One of the great challenges of universal health coverage is how do we adopt true person-centredness into our health services. We need to be able to measure person-centredness through indicators such as patient satisfaction, access to care after hours, access to home-based care, measures of continuity of care, access to interpreters, physical access to our clinics and services for those with a disability, and the integration of preventive care and health promotion services into primary care services. We also need to include measures of quality and safety in primary care, such as infection control, vaccine cold chain compliance, and our preparedness for epidemics of infectious diseases.

The so-called gatekeeper role of primary care providers is also important. Do people need to attend primary care before they can access expensive specialist consultant services and investigations?

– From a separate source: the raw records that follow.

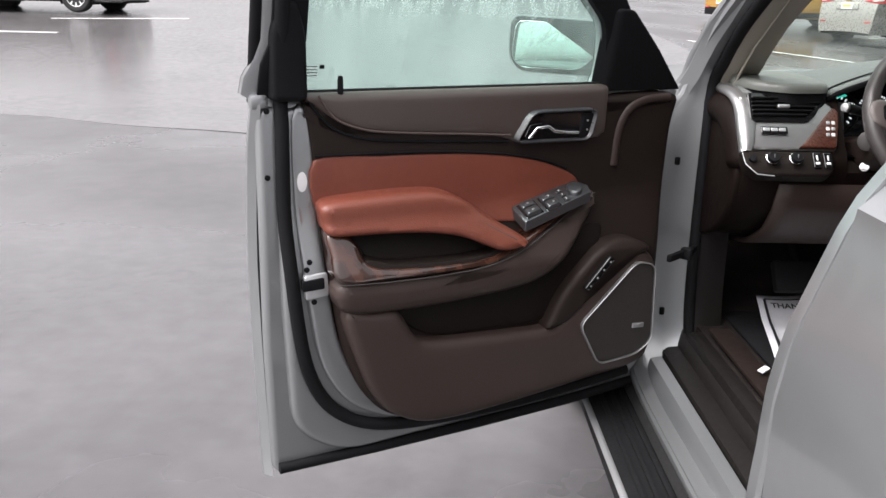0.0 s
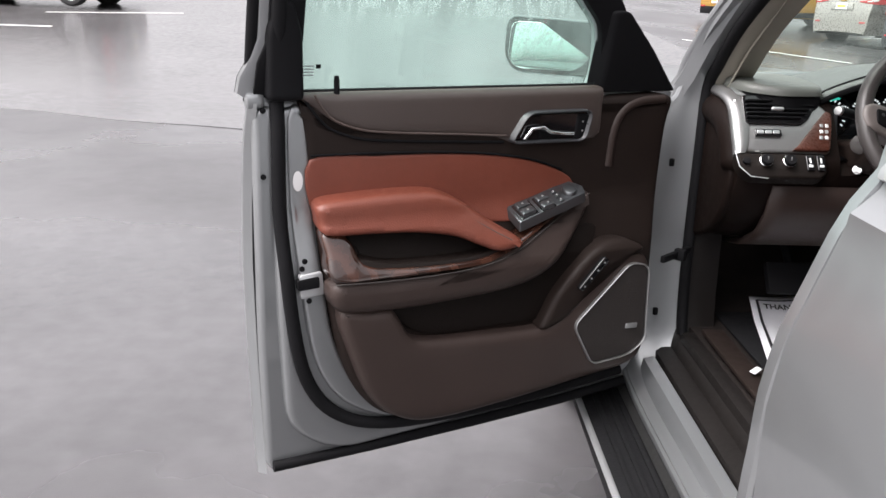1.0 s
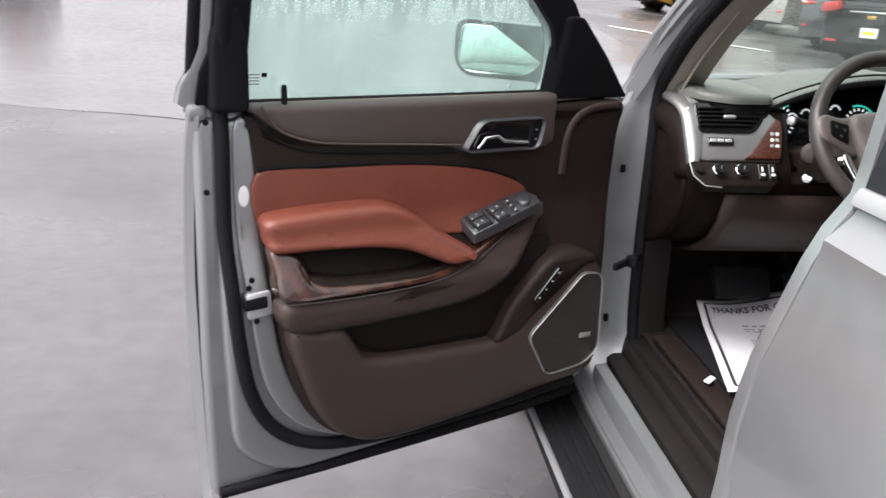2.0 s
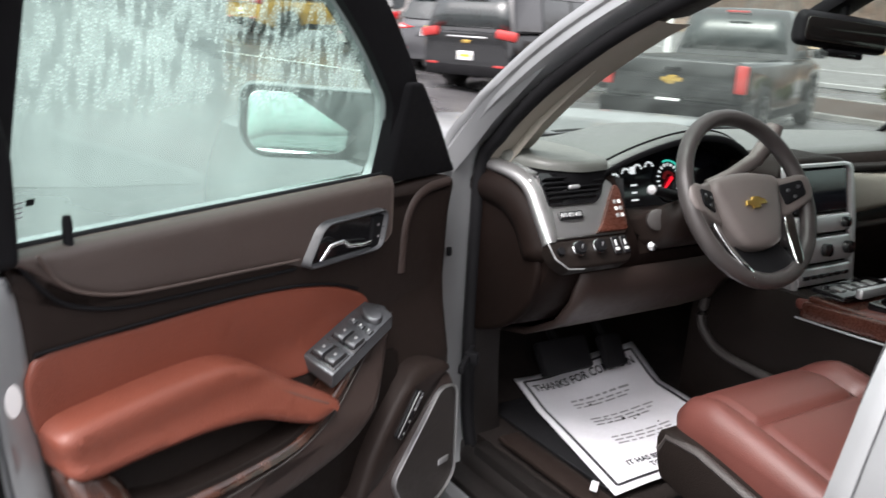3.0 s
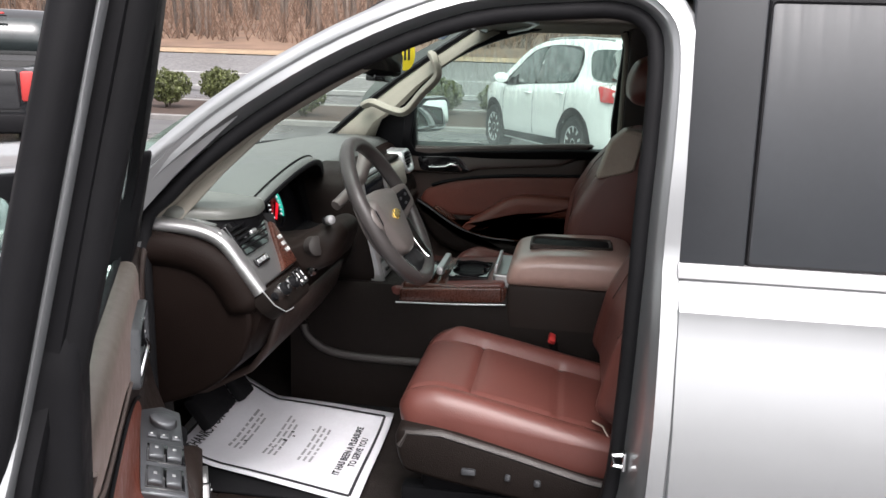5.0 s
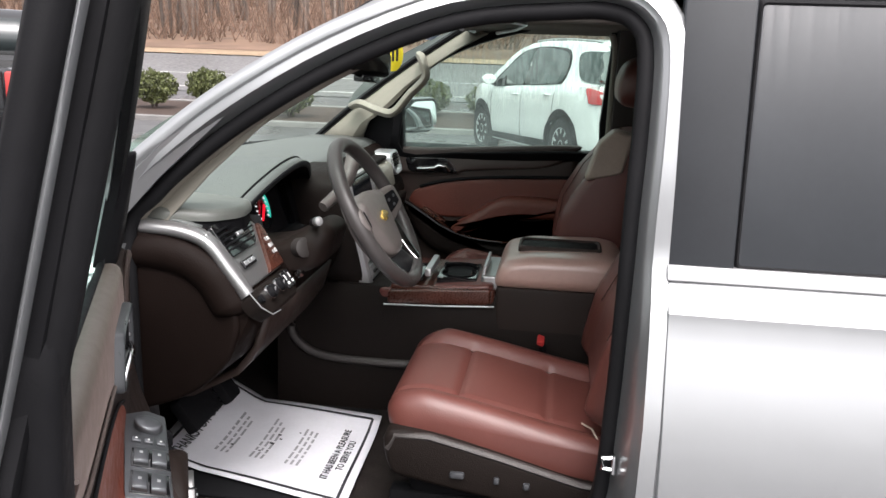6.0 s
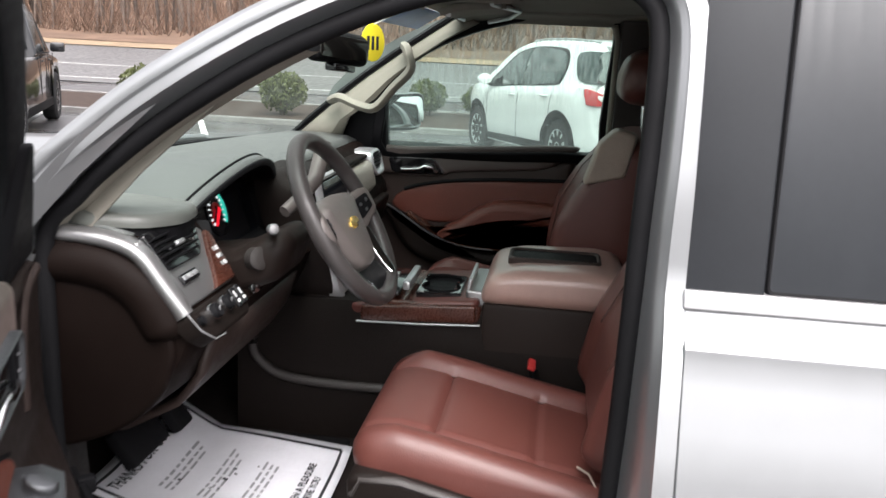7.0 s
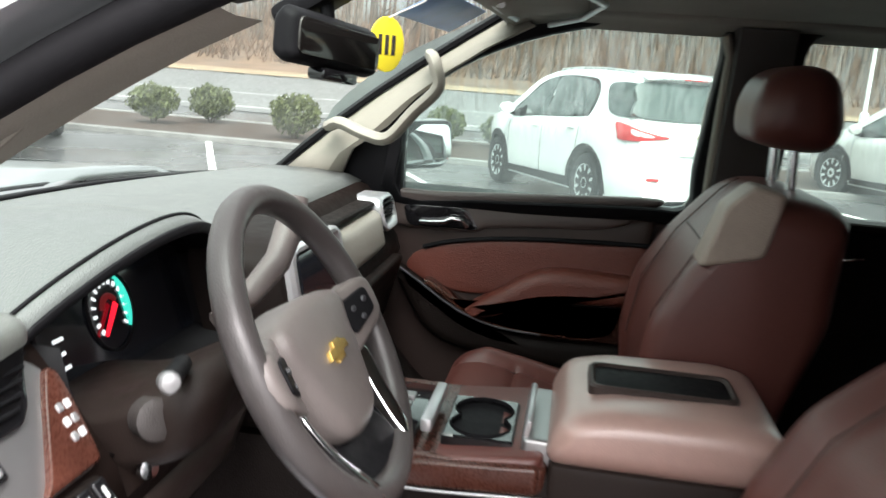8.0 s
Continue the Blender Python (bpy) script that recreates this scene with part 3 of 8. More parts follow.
def wing(side, name):
    secs = []
    for y in [0.078, 0.079, 0.085, 0.15, 0.24, 0.30, 0.34, 0.40, 0.50, 0.62, 0.78, 0.94, 1.06, 1.16, 1.22, 1.26, 1.34, 1.48]:
        zb = 0.42
        d = abs(y - AR_Y)
        if d < AR_R:
            zb = max(zb, AR_Z + math.sqrt(AR_R ** 2 - d * d))
        w = {0.078: 0.05, 0.079: 0.01, 0.085: 0.002}.get(y, 0.0) + max(0, y - 1.1) ** 2 * 0.35
        top = 1.16 - 0.02 * max(0, y) - 0.05 * max(0, y - 0.9)
        secs.append([side(y, zb + (top - zb) * k / 9, w) for k in range(10)] + [side(y, top, 0.03 + w) + Vector((0, 0, 0.018)), side(y, top, 0.07 + w) + Vector((0, 0, 0.022))])
    return skin(name, secs, M_PAINT, suv)


wing(left, "front_wing")
wing(right, "front_wing")
hood = []
for y in np.linspace(0.40, 1.52, 12):
    w = 0.89 - 0.06 * max(0, y - 0.6) - 0.25 * max(0, y - 1.15) ** 2
    zc = 1.20 - 0.055 * (y - 0.4) - 0.16 * max(0, y - 1.1) ** 2
    hood.append([Vector((w * k / 10, y - 0.10 * (k / 10) ** 2 * (1 if y < 0.6 else 0.4), zc - 0.035 * abs(k / 10) ** 3 + (0.022 if 3 < abs(k) < 8 else 0.0))) for k in range(-10, 11)])
skin("hood", hood, M_PAINT, suv, 0.02, "wet silver hood")
skin("cowl_panel", [[Vector((0.86 * k / 8, 0.46 - 0.34 * abs(k / 8) ** 2.2, 1.165)) for k in range(-8, 9)], [Vector((0.90 * k / 8, 0.36 - 0.28 * abs(k / 8) ** 2.2, 1.160)) for k in range(-8, 9)],
                    [Vector((0.90 * k / 8, 0.50 - 0.34 * abs(k / 8) ** 2.2, 1.16)) for k in range(-8, 9)]], M_BLACK, suv, 0.01)
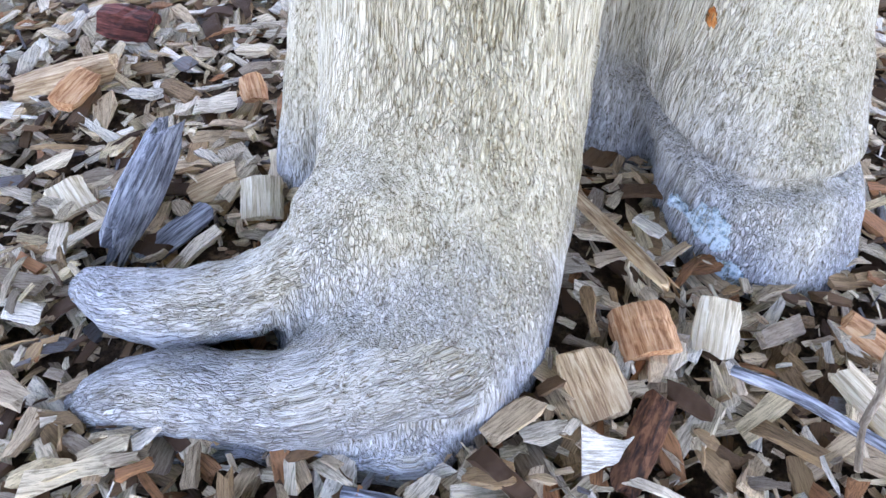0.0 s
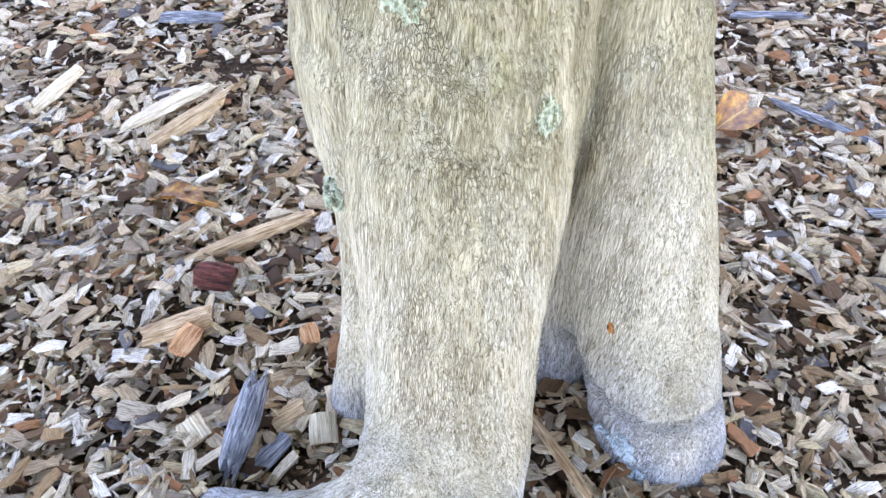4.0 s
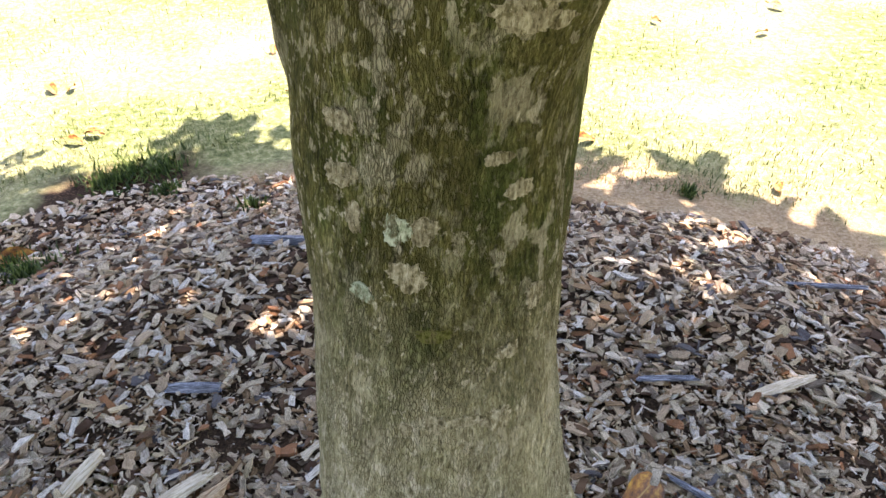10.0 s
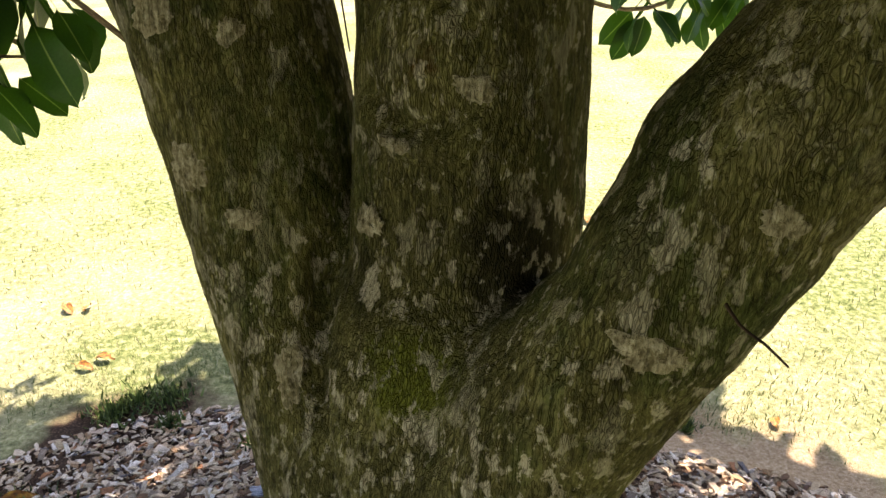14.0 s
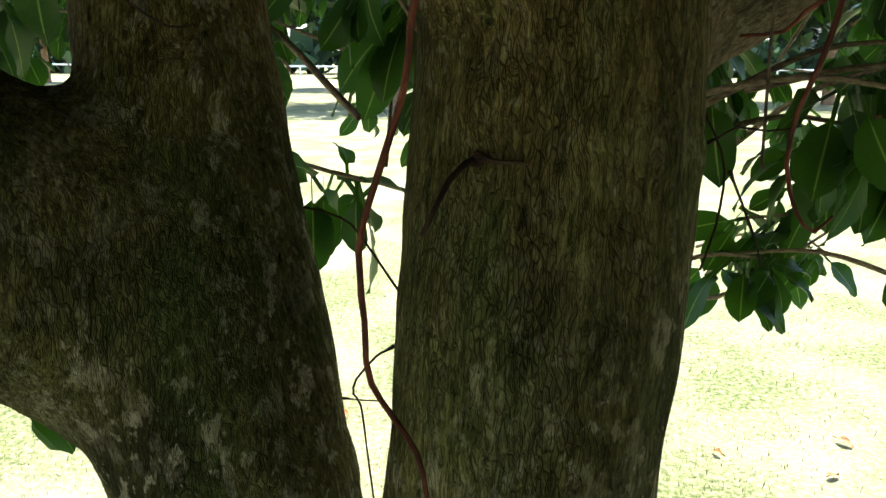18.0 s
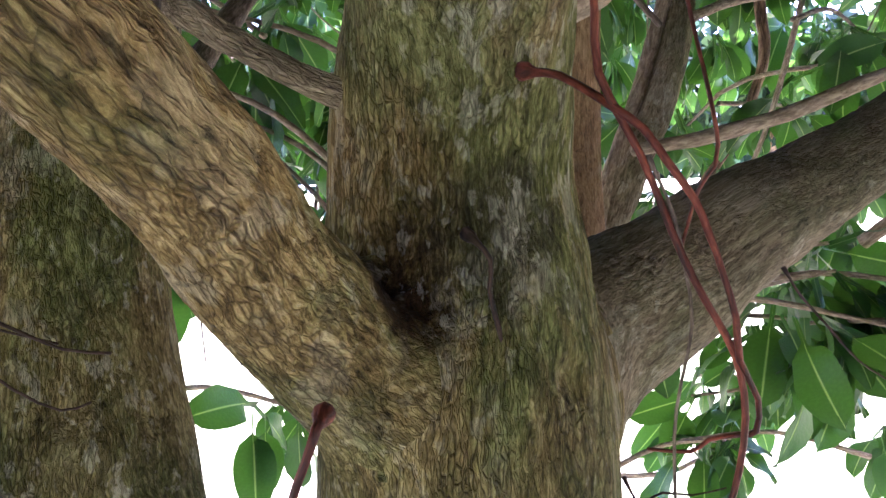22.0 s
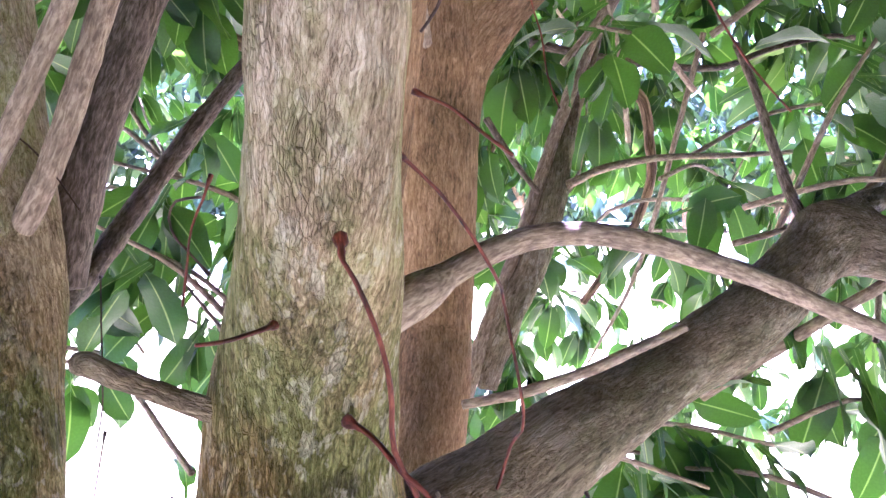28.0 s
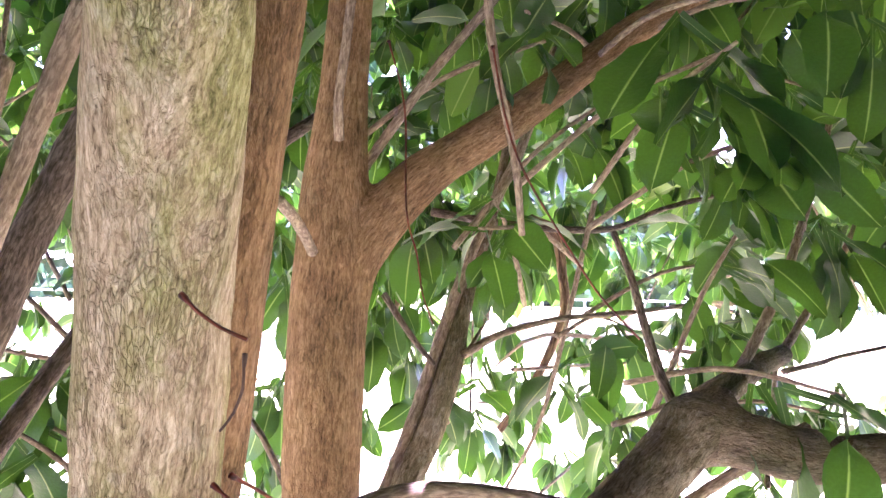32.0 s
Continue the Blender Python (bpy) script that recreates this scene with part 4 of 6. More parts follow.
wire("branch", STUB, [(-0.229, 1.223, 2.107, 0.0099), (-0.174, 1.251, 2.077, 0.0096), (-0.120, 1.278, 2.048, 0.0091), (-0.009, 1.333, 2.029, 0.0088)])
wire("dead_branch_stub", BARK_UP, [(0.020, 0.615, 1.735, 0.0070), (-0.006, 0.604, 1.744, 0.0058), (-0.018, 0.600, 1.749, 0.0052), (-0.030, 0.594, 1.755, 0.0050), (-0.040, 0.588, 1.760, 0.0052), (-0.046, 0.584, 1.764, 0.0050), (-0.051, 0.580, 1.767, 0.0054), (-0.054, 0.577, 1.768, 0.0040)])
wire("aerial_root", ROOT_RED, [(0.053, 0.551, 1.827, 0.0022), (0.054, 0.544, 1.822, 0.0020), (0.055, 0.543, 1.818, 0.0012), (0.060, 0.543, 1.811, 0.0012), (0.068, 0.545, 1.795, 0.0013), (0.074, 0.548, 1.778, 0.0014), (0.077, 0.550, 1.762, 0.0014), (0.079, 0.552, 1.744, 0.0015), (0.092, 0.553, 1.721, 0.0015), (0.099, 0.554, 1.706, 0.0014), (0.106, 0.555, 1.691, 0.0014), (0.114, 0.556, 1.677, 0.0014), (0.121, 0.557, 1.666, 0.0014), (0.126, 0.558, 1.655, 0.0014), (0.130, 0.562, 1.639, 0.0014), (0.130, 0.565, 1.621, 0.0013), (0.128, 0.568, 1.605, 0.0012), (0.124, 0.570, 1.589, 0.0011), (0.124, 0.572, 1.570, 0.0010), (0.131, 0.574, 1.553, 0.0009), (0.139, 0.576, 1.546, 0.0008), (0.146, 0.578, 1.552, 0.0007)])
wire("aerial_root", ROOT_RED, [(0.059, 0.578, 1.748, 0.0021), (0.063, 0.574, 1.747, 0.0019), (0.070, 0.566, 1.745, 0.0016), (0.078, 0.558, 1.739, 0.0016), (0.084, 0.552, 1.734, 0.0016), (0.092, 0.550, 1.728, 0.0015), (0.100, 0.551, 1.718, 0.0015), (0.108, 0.552, 1.708, 0.0014), (0.113, 0.553, 1.698, 0.0014), (0.118, 0.554, 1.686, 0.0013), (0.123, 0.555, 1.672, 0.0013), (0.125, 0.556, 1.659, 0.0013), (0.134, 0.563, 1.645, 0.0012), (0.136, 0.568, 1.633, 0.0012), (0.133, 0.573, 1.630, 0.0011), (0.127, 0.585, 1.624, 0.0010), (0.123, 0.592, 1.617, 0.0009), (0.110, 0.600, 1.615, 0.0008)])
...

The gatekeeper role is an effective way to contain a nation’s health care costs, prevent unnecessary expenses for patients and their families, and tackle the challenges of overinvestigation and overmedication and potential iatrogenic harm.

Photo: A stork resting on a typical small church in a village in Romania’s Danube Delta region

These are all measures that indicate whether or not a nation values primary care and whether each nation genuinely sees primary care as the best way to ensure universal health coverage and improve the health and well being of their entire population.

Whether we like indicators or not, the Primary Health Care Performance Initiative of the World Bank and the Gates Foundation will be an important part of global primary health care development over the years ahead. It also provides a real opportunity for WONCA to work with other major global organisations to improve the quality of life of the peoples of the world through fostering high standards of care in family medicine.